[Entries with animation source code]
--- Begin ---

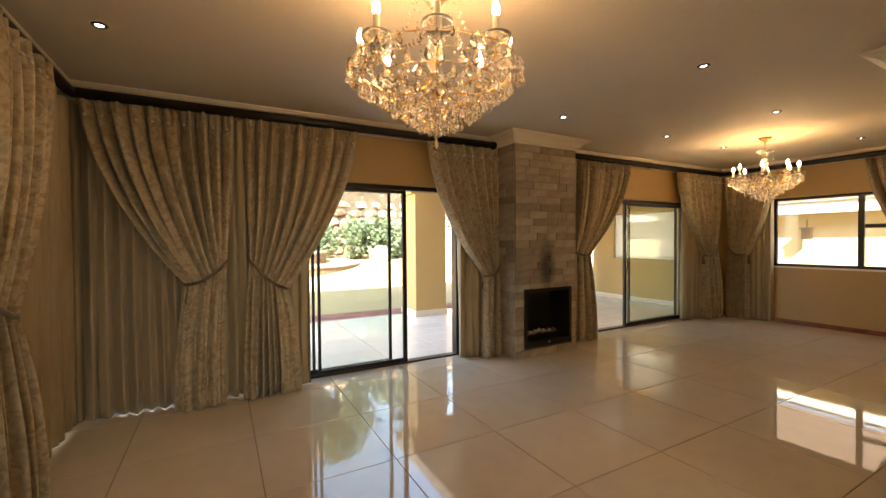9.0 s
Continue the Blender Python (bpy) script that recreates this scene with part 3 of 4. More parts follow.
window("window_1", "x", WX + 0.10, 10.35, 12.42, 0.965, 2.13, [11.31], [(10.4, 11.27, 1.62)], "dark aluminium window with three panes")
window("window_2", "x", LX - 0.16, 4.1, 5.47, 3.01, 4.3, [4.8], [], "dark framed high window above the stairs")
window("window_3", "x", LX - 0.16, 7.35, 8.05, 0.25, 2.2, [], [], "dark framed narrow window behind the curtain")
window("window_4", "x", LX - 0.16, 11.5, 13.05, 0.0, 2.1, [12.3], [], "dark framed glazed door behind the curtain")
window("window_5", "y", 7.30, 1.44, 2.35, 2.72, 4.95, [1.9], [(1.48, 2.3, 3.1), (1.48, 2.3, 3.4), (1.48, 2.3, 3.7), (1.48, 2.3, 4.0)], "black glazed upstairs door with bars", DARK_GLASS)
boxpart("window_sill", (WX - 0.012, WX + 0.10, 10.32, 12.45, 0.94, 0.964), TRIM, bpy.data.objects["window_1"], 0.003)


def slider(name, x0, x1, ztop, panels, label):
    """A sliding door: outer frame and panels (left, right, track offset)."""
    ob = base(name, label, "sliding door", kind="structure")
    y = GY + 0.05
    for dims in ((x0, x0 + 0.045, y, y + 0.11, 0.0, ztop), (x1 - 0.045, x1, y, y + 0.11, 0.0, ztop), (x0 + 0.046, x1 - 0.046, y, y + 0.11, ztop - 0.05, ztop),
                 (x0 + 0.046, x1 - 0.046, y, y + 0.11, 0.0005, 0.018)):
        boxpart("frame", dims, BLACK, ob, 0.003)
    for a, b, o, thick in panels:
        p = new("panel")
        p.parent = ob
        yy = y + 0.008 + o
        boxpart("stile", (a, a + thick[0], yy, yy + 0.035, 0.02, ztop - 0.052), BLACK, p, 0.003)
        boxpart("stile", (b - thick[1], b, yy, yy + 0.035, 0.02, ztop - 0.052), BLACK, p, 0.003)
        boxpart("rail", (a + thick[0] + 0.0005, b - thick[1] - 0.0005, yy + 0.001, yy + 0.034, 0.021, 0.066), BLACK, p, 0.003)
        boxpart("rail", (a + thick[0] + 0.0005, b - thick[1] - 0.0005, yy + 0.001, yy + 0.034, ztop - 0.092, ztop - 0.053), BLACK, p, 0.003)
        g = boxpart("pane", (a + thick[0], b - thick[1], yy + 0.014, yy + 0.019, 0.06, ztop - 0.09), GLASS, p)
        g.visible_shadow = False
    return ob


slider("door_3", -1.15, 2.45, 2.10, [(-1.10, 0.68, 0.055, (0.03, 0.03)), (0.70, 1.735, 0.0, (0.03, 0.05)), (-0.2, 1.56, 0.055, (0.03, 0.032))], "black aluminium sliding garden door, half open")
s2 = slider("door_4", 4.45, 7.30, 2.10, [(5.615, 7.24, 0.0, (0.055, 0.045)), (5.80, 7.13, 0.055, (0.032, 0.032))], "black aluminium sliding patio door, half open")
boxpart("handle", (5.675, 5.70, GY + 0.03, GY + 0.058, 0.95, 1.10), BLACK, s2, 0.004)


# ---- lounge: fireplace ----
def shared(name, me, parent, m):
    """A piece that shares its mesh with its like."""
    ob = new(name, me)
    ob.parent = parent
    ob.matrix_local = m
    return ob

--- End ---
--- Begin ---

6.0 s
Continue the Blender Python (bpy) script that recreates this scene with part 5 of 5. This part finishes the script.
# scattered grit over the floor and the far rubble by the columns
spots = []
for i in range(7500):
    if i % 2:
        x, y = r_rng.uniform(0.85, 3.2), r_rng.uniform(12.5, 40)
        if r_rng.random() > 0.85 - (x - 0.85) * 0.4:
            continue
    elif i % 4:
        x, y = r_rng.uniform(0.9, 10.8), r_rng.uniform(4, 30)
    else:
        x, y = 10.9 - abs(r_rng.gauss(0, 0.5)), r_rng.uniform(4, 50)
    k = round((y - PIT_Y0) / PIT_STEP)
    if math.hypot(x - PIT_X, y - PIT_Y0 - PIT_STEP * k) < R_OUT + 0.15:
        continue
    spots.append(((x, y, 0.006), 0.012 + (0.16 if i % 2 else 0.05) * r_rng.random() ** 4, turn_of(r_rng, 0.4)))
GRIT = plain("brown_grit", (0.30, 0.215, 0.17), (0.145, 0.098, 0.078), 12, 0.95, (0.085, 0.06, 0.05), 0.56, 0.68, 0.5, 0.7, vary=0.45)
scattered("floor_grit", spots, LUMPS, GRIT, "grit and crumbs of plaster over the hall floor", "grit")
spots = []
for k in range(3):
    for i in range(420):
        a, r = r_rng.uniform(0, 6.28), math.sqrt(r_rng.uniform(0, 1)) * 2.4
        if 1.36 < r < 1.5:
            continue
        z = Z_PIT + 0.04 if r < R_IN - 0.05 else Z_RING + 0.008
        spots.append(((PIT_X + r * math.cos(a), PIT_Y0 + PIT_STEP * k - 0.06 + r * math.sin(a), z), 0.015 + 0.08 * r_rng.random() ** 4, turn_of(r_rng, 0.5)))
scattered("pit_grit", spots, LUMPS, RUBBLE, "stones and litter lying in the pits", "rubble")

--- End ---

Instruction - Say how many lines of the data include the string "recreates". Nothing other than the number should be given.

Written answer - 2